‘Terminator’ Inspires Real Military Robots — And Terrorists Can Build Their Own!
You can build your own version of the Raven drone, which is a widely used military drone, for about $1,000 dollars,” says Peter Singer, author of the new book Wired for War.
He warns that ultimately robot warfare may even expand beyond the military, and besides 43 countries now working on military robots, there’s “non-state actors ranging from Hezbollah to this militia group in Arizona to a bunch of college kids at Swarthmore … One person’s hobby — such as the hobbyist who flew a homemade drone from North America to Great Britain — can be another person’s terrorist strike option.”
But one of the most fascinating insights is how ‘Terminator’ fed the growth of real war robots “One scientist talked about how the military came to him and said, ‘Oh, we’d like you to design the hunter-killer drone from the Terminator movies’…. [I]f it’s effective for SkyNet, their thinking is: “Well, it could be really neat in our real-world battlefields.”
And yes, there are now more autonomous and intelligent robots where the human role is more “managerial or supervisory”, according to the author. For example, he describes the Counter-Rocket Artillery Mortar System as looking “a little bit like R2-D2 if R2-D2 had a 20 millimeter machine gun cannon mounted on him,” which executes the split-second responses to incoming missiles without human authorization or interference.
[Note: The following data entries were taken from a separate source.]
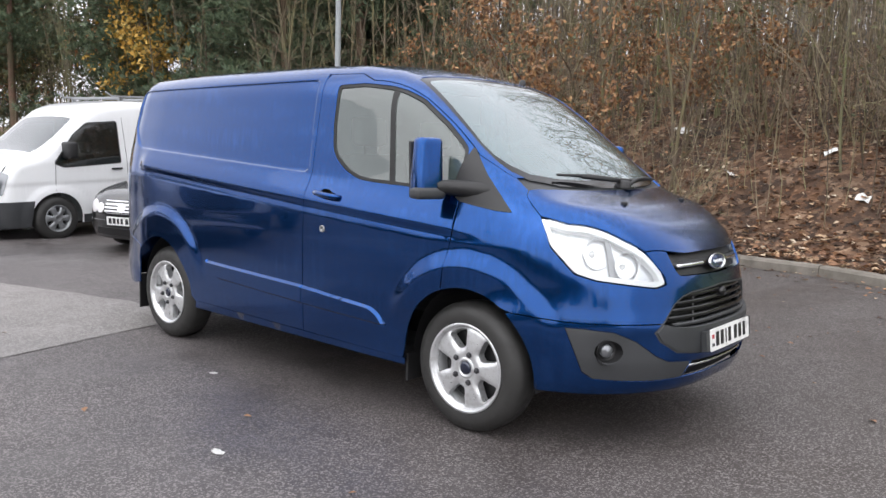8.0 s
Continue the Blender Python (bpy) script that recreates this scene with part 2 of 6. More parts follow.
def triangles(outline, holes, h, lines=()):
    """Splits an outline with holes into small triangles."""
    loops = [resample(o, h) for o in [outline] + list(holes)]
    flatp, edges = [], []
    for lp in loops:
        k = len(flatp)
        flatp += lp
        edges += [(k + i, k + (i + 1) % len(lp)) for i in range(len(lp))]
    for ln in lines:
        k = len(flatp)
        flatp += ln
        edges += [(k + i, k + i + 1) for i in range(len(ln) - 1)]
    P = np.array(outline)
    (a0, b0), (a1, b1) = P.min(0), P.max(0)
    ga, gb = np.meshgrid(np.arange(a0 + h / 2, a1, h), np.arange(b0 + h / 2, b1, h))
    ga, gb = ga.ravel(), gb.ravel()
    ok = inside(outline, ga, gb) & (edge_distance(outline, ga, gb) > h * 0.45)
    for o in holes:
        ok &= ~inside(o, ga, gb) & (edge_distance(o, ga, gb) > h * 0.45)
    pts = [Vector(p) for p in flatp] + [Vector(p) for p in zip(ga[ok].tolist(), gb[ok].tolist())]
    from mathutils import geometry
    vs, es, fs = geometry.delaunay_2d_cdt(pts, edges, [], 0, 1e-6)[:3]
    V = np.array([tuple(v) for v in vs])
    F = np.array([f[:3] for f in fs])
    c = V[F].mean(1)
    keep = inside(outline, c[:, 0], c[:, 1])
    for o in holes:
        keep &= ~inside(o, c[:, 0], c[:, 1])
    area = np.abs(np.cross(V[F[:, 1]] - V[F[:, 0]], V[F[:, 2]] - V[F[:, 0]]))
    F = F[keep & (area > 1e-9)]
    used = np.unique(F)
    remap = -np.ones(len(V), int)
    remap[used] = np.arange(len(used))
    return V[used], remap[F]


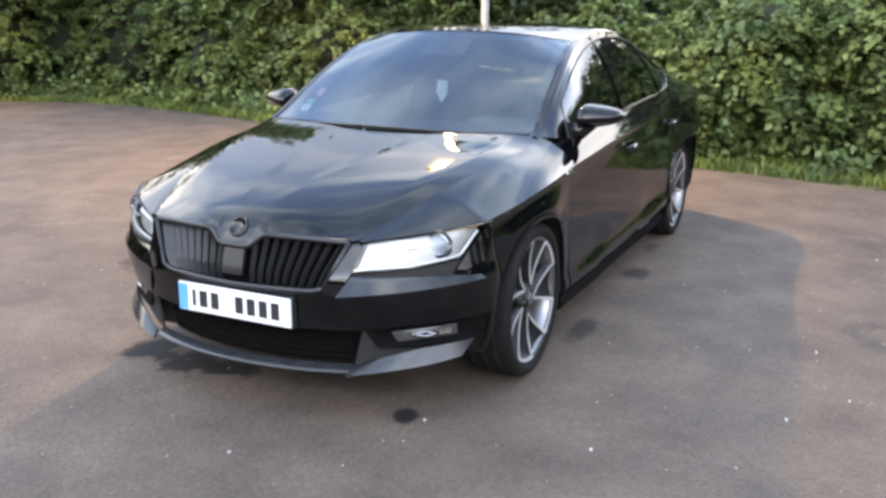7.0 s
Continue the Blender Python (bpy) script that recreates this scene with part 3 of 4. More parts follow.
    w = np.linspace(0, 1, 6)[:, None, None]
    sb, st = outer_b[None] * (1 - w) + inner_b[None] * w, inner_t[None] * (1 - w) + outer_t[None] * w
    panel("window_surround", [grid(side(sb, sgn), not fl), grid(side(st, sgn), not fl)], PAINT)
    # glazing, set in a little
    def pane(name, x0, x1, mat, into):
        lo, hi = cut(DLO_LOW, x0, x1), cut(DLO_TOP, x0, x1)
        g = coons(lo, hi, [lo[0], hi[0]], [lo[-1], hi[-1]], 30, 14)
        v, f = grid(side(g, sgn, -0.007), not fl)
        return piece(name, v, f, mat, into, thick=0.004)
    pane("window_pane", -0.80, 0.10, SIDEGLASS, door)
    pane("window_pane", 0.20, 0.995, PRIVACY, rdoor)
    pane("quarter_window", 1.025, 1.385, PRIVACY, car)
    for name, x0, x1, lab in (("centre_pillar", 0.094, 0.206, "gloss black pillar between the side windows"), ("window_divider", 0.988, 1.032, "")):
        lo, hi = cut(DLO_LOW, x0, x1, 4), cut(DLO_TOP, x0, x1, 4)
        g = coons(lo, hi, [lo[0], hi[0]], [lo[-1], hi[-1]], 4, 14)
        v, f = grid(side(g, sgn, 0.001), not fl)
        piece(name, v, f, PIANO, car, lab, thick=0.02)
    v, f = tube(side(DLO_LOW, sgn, 0.002), 0.006)
    piece("window_trim", v, f, PIANO, car, "gloss black strip under the side windows")
    v, f = tube(side(DLO_TOP, sgn, 0.001), 0.006)
    piece("window_seal", v, f, SATIN, car)
    # roof rail, from bonnet corner to boot
    xs = np.linspace(-1.02, 2.25, 120)
    r0 = np.stack([xs, RAIL(xs, 1), RAIL(xs, 2)], -1)
    lift = rail_lift(xs)
    r2 = r0 + np.stack([0 * xs, -0.050 - pillar(xs), 0.022 * lift + 0.006 * (xs < 0) * (1 - lift) + 0.10 * pillar(xs)], -1)
    r1 = (r0 + r2) / 2 + np.stack([0 * xs, 0.006 + 0 * xs, 0.007 + 0 * xs], -1)
    w = np.linspace(0, 1, 7)[:, None, None]
    g = (1 - w) ** 2 * r0[None] + 2 * w * (1 - w) * (2 * r1 - (r0 + r2) / 2)[None] + w ** 2 * r2[None]
    v, f = grid(g * np.array([1, sgn, 1]), not fl)
    piece("roof_rail", v, f, PAINT, car, thick=0.012)
    # side skirt
    xs = np.linspace(-1.06, 1.0, 50)
    prof = [(0.275, -0.05), (0.262, -0.034), (0.232, -0.014), (0.215, 0.006), (0.185, 0.004), (0.165, -0.03), (0.16, -0.12)]
    g = np.stack([np.stack([xs, sgn * (half_width(xs, 0.24) + d), xs * 0 + z], -1) for z, d in prof[::-1]], 0)
    v, f = grid(g, not fl)
    piece("side_skirt", v, f, DEEP, car, thick=0.012)
    # wheel arch lips and liners
    for cx, a0, a1 in ((-1.4205, 168, -20), (1.4205, 200, 12)):
        ar = arc(cx, 0.370, a0, a1, 60)
        p = side(ar, sgn, -0.004)
        v, f = tube(p, 0.009)
        piece("arch_lip", v, f, DEEP, car)
        ar = arc(cx, 0.375, 200, -20, 40)
        g = np.stack([np.stack([ar[:, 0], 0 * ar[:, 0] + sgn * yy, ar[:, 1]], -1) for yy in (0.90, 0.80, 0.55)], 0)
        g[0, :, 1] = sgn * (half_width(ar[:, 0], ar[:, 1]) - 0.012)
        v, f = grid(g, fl)
        piece("arch_liner", v, f, MATT, car, "matt black wheel-arch liner", thick=0.006)
    # door handles
    for nm, hx, hz, into in (("front", 0.045, 0.800, door), ("rear", 1.005, 0.828, rdoor)):
        xs = np.linspace(-0.095, 0.095, 15)
        line = np.stack([hx + xs, sgn * (half_width(hx + xs, hz) + 0.026 * (1 - (xs / 0.1) ** 4)), hz + 0.004 * xs / 0.1], -1)
        v, f = tube(line, 0.014 * np.clip(1.15 - (xs / 0.1) ** 6, 0.5, 1), 10, 0.7)
        hd = piece("door_handle", v, f, PAINT, into)
        v, f = tube(line[4:9] + np.array([0, sgn * 0.006, 0.006]), 0.006, 8)
        piece("handle_cap", v, f, CHROME, into, "small chrome insert on the handle")
    # wing badge
    xs = np.linspace(-1.085, -0.985, 6)
    v, f = tube(np.stack([xs, sgn * (half_width(xs, 0.815) + 0.004), xs * 0 + 0.818], -1), 0.011, 8, 0.4)
    piece("wing_badge", v, f, CHROME, car, "small chrome plaque on the front wing")
    # mirror: foot and tapered housing
    u, w = np.meshgrid(np.linspace(0, 2 * np.pi, 28, endpoint=True), np.linspace(0, 1, 15))
    taper = np.sqrt(np.clip(1 - (w * 2 - 1) ** 6, 0, 1)) * (1.08 - 0.62 * w ** 1.6)
    cyy = 0.815 + 0.215 * w
    hx = -0.66 + 0.05 * w + np.where(np.cos(u) < 0, 0.115, 0.065) * np.cos(u) * taper
    hz = 1.020 + 0.010 * w + np.where(np.sin(u) > 0, 0.064, 0.052) * np.sin(u) * taper
    v, f = grid(np.stack([hx, sgn * cyy, hz], -1), fl)
    mir = piece("door_mirror", v, f, PIANO, car, "gloss black door mirror housing")
    w2, u2 = np.meshgrid(np.linspace(0, 1, 6), np.linspace(0, 2 * np.pi, 21))
    g = np.stack([-0.59 + 0.03 * 0 + 0.002 * w2 + 0 * u2, sgn * (0.915 + 0.075 * w2 * np.cos(u2)), 1.022 + 0.045 * w2 * np.sin(u2)], -1)
    v, f = grid(g, not fl)
    piece("mirror_glass", v, f, CHROME, mir, "mirror glass")
    v, f = tube(np.array([(-0.69, sgn * 0.79, 0.945), (-0.68, sgn * 0.83, 0.955), (-0.66, sgn * 0.87, 0.985), (-0.655, sgn * 0.89, 1.0)]), [0.05, 0.042, 0.034, 0.03], 10, 0.55)
    piece("mirror_foot", v, f, PIANO, mir)
    v, f = tube(np.array([(-0.745, sgn * 0.88, 1.0), (-0.74, sgn * 0.93, 1.003), (-0.715, sgn * 0.98, 1.008)]), 0.003, 6)
    piece("indicator", v, f, PIANO, mir)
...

And the Global Hawk, which replaces the U-2 spy planes, can “take off on its own; fly 3,000 miles on its own; carry out its mission on its own; turn around and fly itself back 3,000 miles on its own, and land itself. So it’s not so much being piloted as it’s being supervised or managed.”
He argues the ultimate challenge is programming human morality into a robot. Beyond complex ethical questions about terrorists using Red Cross ambulances, even simpler operations need to be wired into robots. “It will see an 80-year-old grandmother in her wheelchair in the very same way it sees a T-80 tank. They’re both just 0s and 1s in the programming language.”